The film ends with delicate white jasmine flowers floating across a dark screen and the voice of young Marjane talking to her grandma; it’s a quiet, lulling end to a film steeped in violence, both actual and potential, and it reminded me how innocent my family life is. After I saw Persepolis, Ben came home from school bursting with exciting news: a classmate’s mom had visited the classroom, in uniform, wearing the equipment she carries when she’s on duty for the San Francisco Police Department: her baton, her pepper spray, and her gun. “Really,” I said, my eyes probably as wide as Eli’s, yet working hard not to betray my complicated feelings about weapons. “I’ve never seen a gun.”

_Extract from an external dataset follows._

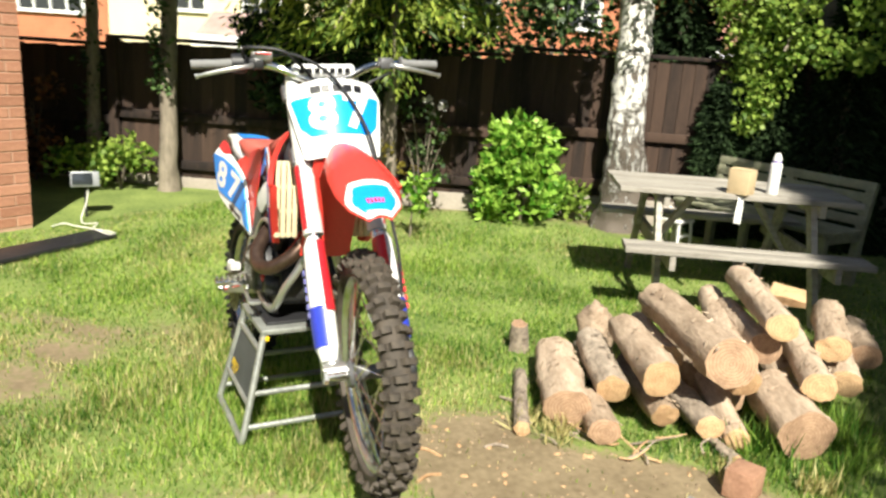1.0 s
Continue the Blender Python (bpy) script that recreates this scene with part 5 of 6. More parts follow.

The next day, my artist boy proudly brought me a very detailed drawing, all thick black ink on white paper. “Here, Mama, because you said you’ve never seen one. This is what a gun looks like.” So that afternoon, we cuddled up together on the couch as he showed me all the careful features of his drawing: its ruler-straight lines, the delicately curved trigger, the dark bullets. I admired it, as I do all his drawings, even though part of me wants to establish another rule: No guns! But even Eli is starting to outgrow the age when the rules are so hard and fast, and I know saying “no guns” doesn’t make them go away, doesn’t reduce the violence in anyone’s life. So it’s time to start teaching them gently about a world where the rules of polite society, like the images in Persepolis, are more gray than black and white.
3 replies on “Persepolis”
Wow. I’ll think of something more profound to say later, but for now, just — wow. The last line gave me chills.
Growing up in anther era, I had cap pistols and water pistols and friends with BB guns – but still never had a desire to go hunting or own a gun or join the NRA. Makes me wonder whether we worry too much about toy guns and such and need to focus more on shaping attitudes and values.
What a moving review. I love how you began and ended with anecdotes from your family life that relate to issues in the film. I loved the book Persepolis, and I have read that many feel the movie is even more powerful.